- **WRITTEN INSTRUCTION**
Exact reproduction of the data is required, with images excluded.

- **DATA**
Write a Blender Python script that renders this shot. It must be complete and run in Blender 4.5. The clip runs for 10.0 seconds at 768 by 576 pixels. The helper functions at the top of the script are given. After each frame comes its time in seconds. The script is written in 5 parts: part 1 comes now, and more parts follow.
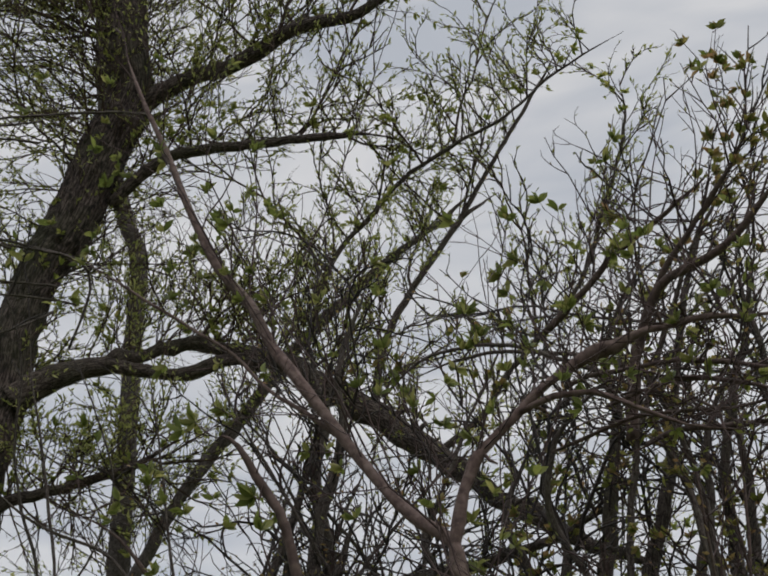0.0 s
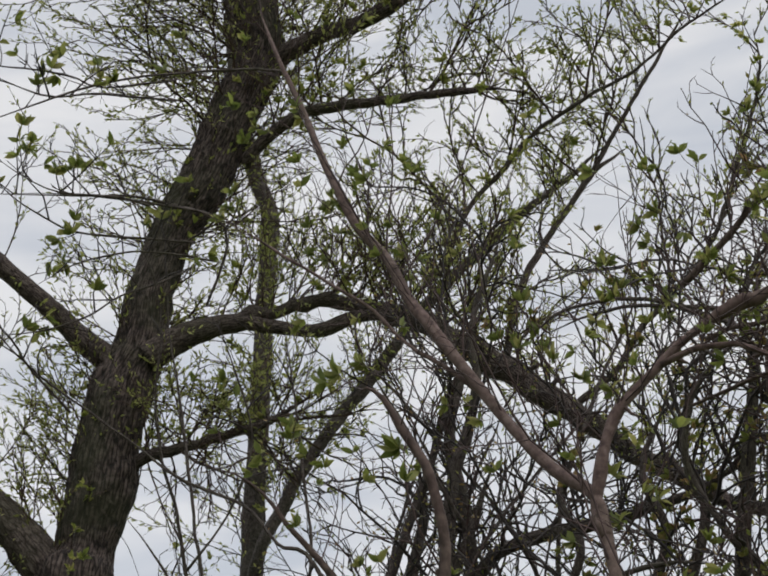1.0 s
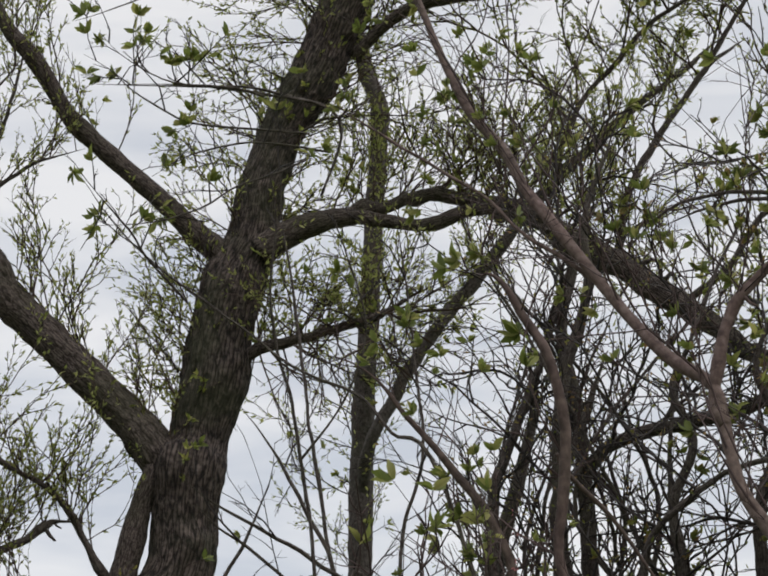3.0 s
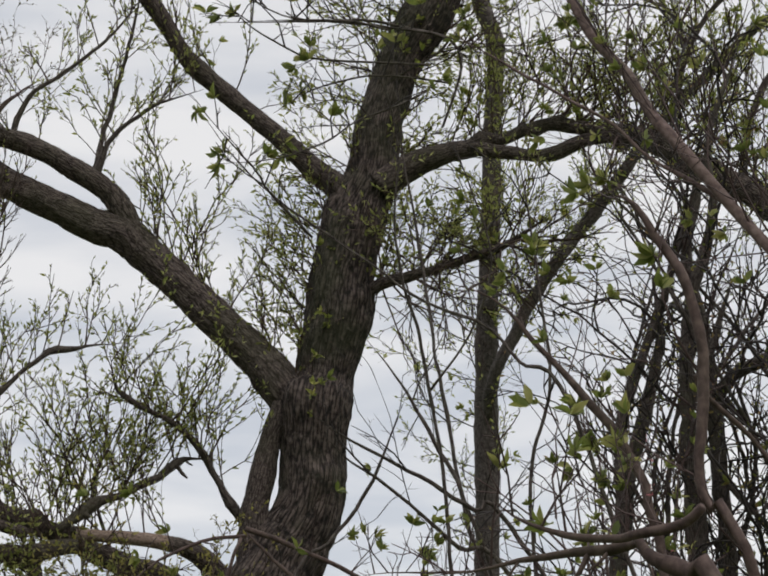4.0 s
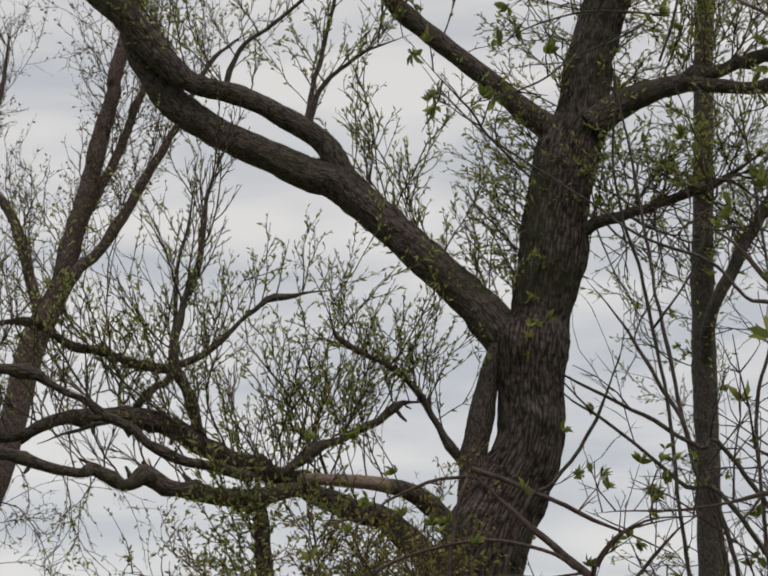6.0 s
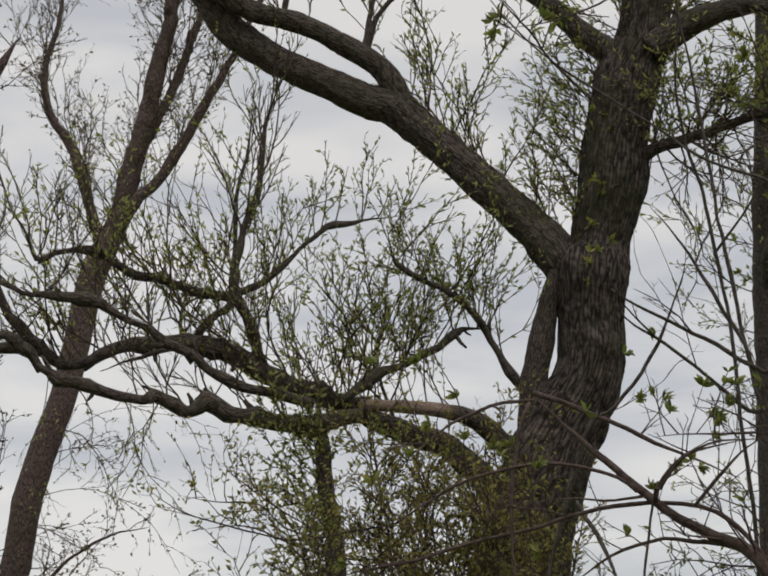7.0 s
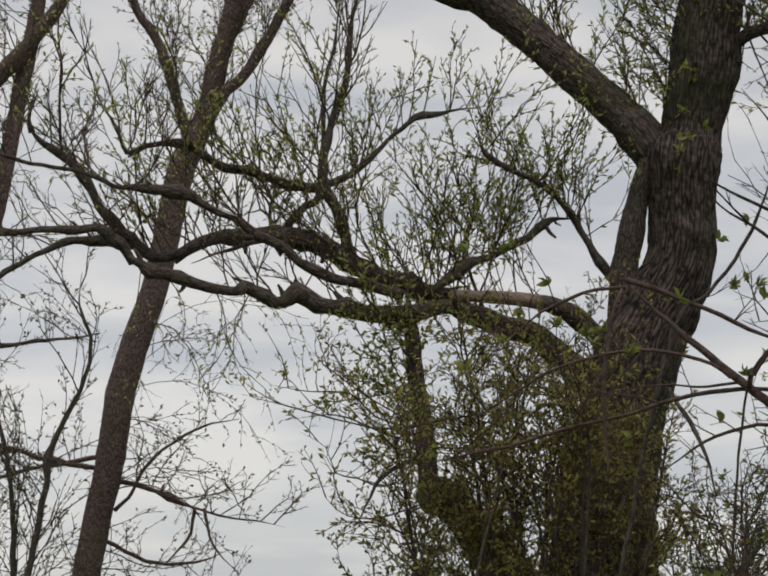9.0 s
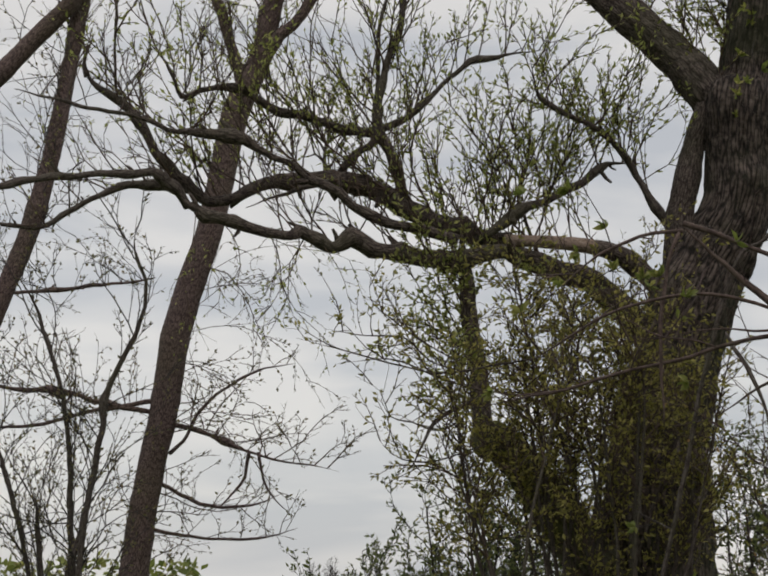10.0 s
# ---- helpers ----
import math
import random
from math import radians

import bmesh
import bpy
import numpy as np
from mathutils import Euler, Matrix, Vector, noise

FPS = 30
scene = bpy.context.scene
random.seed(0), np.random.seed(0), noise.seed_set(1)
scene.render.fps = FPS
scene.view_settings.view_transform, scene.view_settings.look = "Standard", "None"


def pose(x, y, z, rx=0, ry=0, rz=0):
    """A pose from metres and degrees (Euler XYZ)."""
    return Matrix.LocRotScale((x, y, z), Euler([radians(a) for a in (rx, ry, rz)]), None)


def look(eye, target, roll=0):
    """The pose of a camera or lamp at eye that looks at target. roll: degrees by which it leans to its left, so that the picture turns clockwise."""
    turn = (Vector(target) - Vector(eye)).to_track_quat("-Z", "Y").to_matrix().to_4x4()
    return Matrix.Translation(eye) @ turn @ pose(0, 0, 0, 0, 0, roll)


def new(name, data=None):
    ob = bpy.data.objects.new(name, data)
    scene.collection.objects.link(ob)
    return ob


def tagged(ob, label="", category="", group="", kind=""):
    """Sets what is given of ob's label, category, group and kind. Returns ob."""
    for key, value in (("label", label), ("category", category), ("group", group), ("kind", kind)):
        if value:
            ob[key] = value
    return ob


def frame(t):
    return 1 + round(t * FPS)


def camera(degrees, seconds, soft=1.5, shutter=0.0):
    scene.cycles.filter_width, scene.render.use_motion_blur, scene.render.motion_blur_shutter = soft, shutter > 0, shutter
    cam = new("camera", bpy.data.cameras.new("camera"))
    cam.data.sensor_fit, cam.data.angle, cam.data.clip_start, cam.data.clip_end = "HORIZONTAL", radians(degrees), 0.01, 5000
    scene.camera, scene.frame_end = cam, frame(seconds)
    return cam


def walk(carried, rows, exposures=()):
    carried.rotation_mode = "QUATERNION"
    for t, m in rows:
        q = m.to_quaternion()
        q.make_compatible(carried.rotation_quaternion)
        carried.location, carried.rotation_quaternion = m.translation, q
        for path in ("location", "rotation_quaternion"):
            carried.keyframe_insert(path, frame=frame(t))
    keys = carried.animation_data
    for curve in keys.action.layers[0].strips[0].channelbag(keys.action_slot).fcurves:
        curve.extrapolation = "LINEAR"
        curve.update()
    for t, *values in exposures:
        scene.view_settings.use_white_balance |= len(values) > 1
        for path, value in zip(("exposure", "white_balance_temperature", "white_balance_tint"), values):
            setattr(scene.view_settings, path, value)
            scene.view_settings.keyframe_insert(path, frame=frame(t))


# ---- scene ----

- **COMPLETE RESPONSE**
Write a Blender Python script that renders this shot. It must be complete and run in Blender 4.5. The clip runs for 10.0 seconds at 768 by 576 pixels. The helper functions at the top of the script are given. After each frame comes its time in seconds. The script is written in 5 parts: part 1 comes now, and more parts follow.
0.0 s
1.0 s
3.0 s
4.0 s
6.0 s
7.0 s
9.0 s
10.0 s
# ---- helpers ----
import math
import random
from math import radians

import bmesh
import bpy
import numpy as np
from mathutils import Euler, Matrix, Vector, noise

FPS = 30
scene = bpy.context.scene
random.seed(0), np.random.seed(0), noise.seed_set(1)
scene.render.fps = FPS
scene.view_settings.view_transform, scene.view_settings.look = "Standard", "None"


def pose(x, y, z, rx=0, ry=0, rz=0):
    """A pose from metres and degrees (Euler XYZ)."""
    return Matrix.LocRotScale((x, y, z), Euler([radians(a) for a in (rx, ry, rz)]), None)


def look(eye, target, roll=0):
    """The pose of a camera or lamp at eye that looks at target. roll: degrees by which it leans to its left, so that the picture turns clockwise."""
    turn = (Vector(target) - Vector(eye)).to_track_quat("-Z", "Y").to_matrix().to_4x4()
    return Matrix.Translation(eye) @ turn @ pose(0, 0, 0, 0, 0, roll)


def new(name, data=None):
    ob = bpy.data.objects.new(name, data)
    scene.collection.objects.link(ob)
    return ob


def tagged(ob, label="", category="", group="", kind=""):
    """Sets what is given of ob's label, category, group and kind. Returns ob."""
    for key, value in (("label", label), ("category", category), ("group", group), ("kind", kind)):
        if value:
            ob[key] = value
    return ob


def frame(t):
    return 1 + round(t * FPS)


def camera(degrees, seconds, soft=1.5, shutter=0.0):
    scene.cycles.filter_width, scene.render.use_motion_blur, scene.render.motion_blur_shutter = soft, shutter > 0, shutter
    cam = new("camera", bpy.data.cameras.new("camera"))
    cam.data.sensor_fit, cam.data.angle, cam.data.clip_start, cam.data.clip_end = "HORIZONTAL", radians(degrees), 0.01, 5000
    scene.camera, scene.frame_end = cam, frame(seconds)
    return cam


def walk(carried, rows, exposures=()):
    carried.rotation_mode = "QUATERNION"
    for t, m in rows:
        q = m.to_quaternion()
        q.make_compatible(carried.rotation_quaternion)
        carried.location, carried.rotation_quaternion = m.translation, q
        for path in ("location", "rotation_quaternion"):
            carried.keyframe_insert(path, frame=frame(t))
    keys = carried.animation_data
    for curve in keys.action.layers[0].strips[0].channelbag(keys.action_slot).fcurves:
        curve.extrapolation = "LINEAR"
        curve.update()
    for t, *values in exposures:
        scene.view_settings.use_white_balance |= len(values) > 1
        for path, value in zip(("exposure", "white_balance_temperature", "white_balance_tint"), values):
            setattr(scene.view_settings, path, value)
            scene.view_settings.keyframe_insert(path, frame=frame(t))


# ---- scene ----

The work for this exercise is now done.